Let’s be clear about our terms. Heckling is spewing insults at a stand-up comic under cover of darkness after six scotch and sodas too many. Benjamin, a veteran human rights campaigner and an antiwar activist—and the author of Drone Warfare: Killing by Remote Control—was protesting. (USA Today called her a “protester” who “heckles.”) She was practicing the venerable and always controversial art of nonviolent civil disobedience to bring attention to—and intervene in—an issue of great importance to society. Such actions are, by definition, disruptive of business as usual—in this case a presidential address to the American public about national security to which the American public had not been invited.

Before making an appearance on Arise News to talk about the president’s speech, I called Benjamin to find out why she did what she did. [Here’s the link to the Arise segment, and to the entire show.]

“I was waiting until the very end,” Benjamin told me. She was waiting for him to say something “significant,” for specifics, not just the “standard blaming of Congress.” But she didn’t hear that.
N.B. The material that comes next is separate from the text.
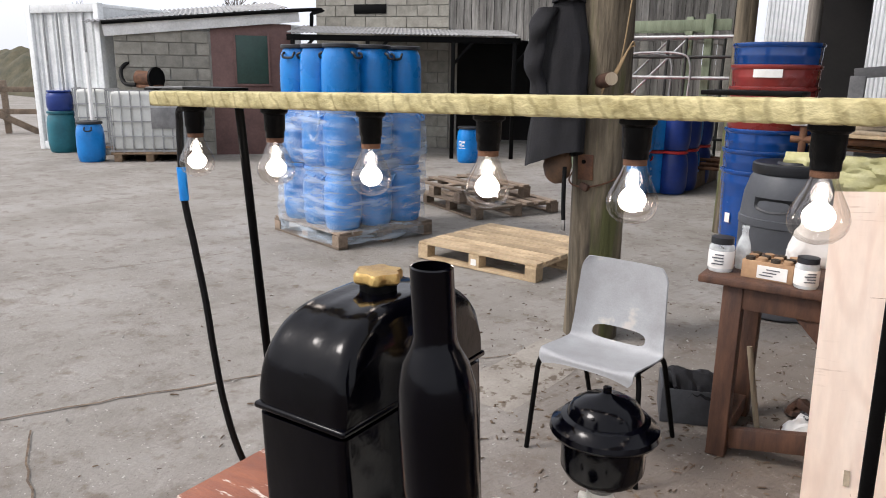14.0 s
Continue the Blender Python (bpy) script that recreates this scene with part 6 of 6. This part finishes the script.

So Benjamin interrupted our president: “There are 102 people on a hunger strike, these desperate people. Eighty-six are cleared for release. You are commander in chief. You can close Guantánamo today, and you can release those 86 prisoners!”

Who are the 86 Benjamin refers to? Ask Air Force Col. Morris Davis, the former chief prosecutor for the Pentagon’s Office of Military Commissions, as the Voice of America did. “Of the 166 [prisoners] that are still there, there are 86 that have been cleared for transfer, which means that a joint task force made up of the CIA, Department of Justice, FBI and Department of Defense unanimously agreed that these 86 men didn’t commit a crime, we don’t intend to charge them, they don’t pose an imminent threat and we don’t want to keep them,” Davis told VOA.

The president doesn’t need to wait for Congress, nor does he need to issue an executive order to transfer the remaining prisoners from Guantánamo, where more than 100 prisoners are on a hunger strike. Thirty are being force-fed. Obama could issue a national security waiver to override restrictions Congress has placed on transfers,  Benjamin said. That’s what former Secretary of State Hillary Clinton told the president—in a confidential memo leaked to the press, described in a Daily Beast article by Daniel Klaidman.

“Can you tell the Muslims that their lives are as precious as our lives?” Benjamin shouted at Obama. “Can you take the drones out of the hands of the CIA? Can you stop the signature strikes that are killing people on the basis of suspicious activity? Will you compensate the families of innocent victims you have killed?”

These are questions of life and death, particularly for those on the business end of U.S. foreign policy in Pakistan, Yemen, and anywhere the administration chooses to exercise its still-classified policy of targeted killing. Questions to which the president provided no definitive answers.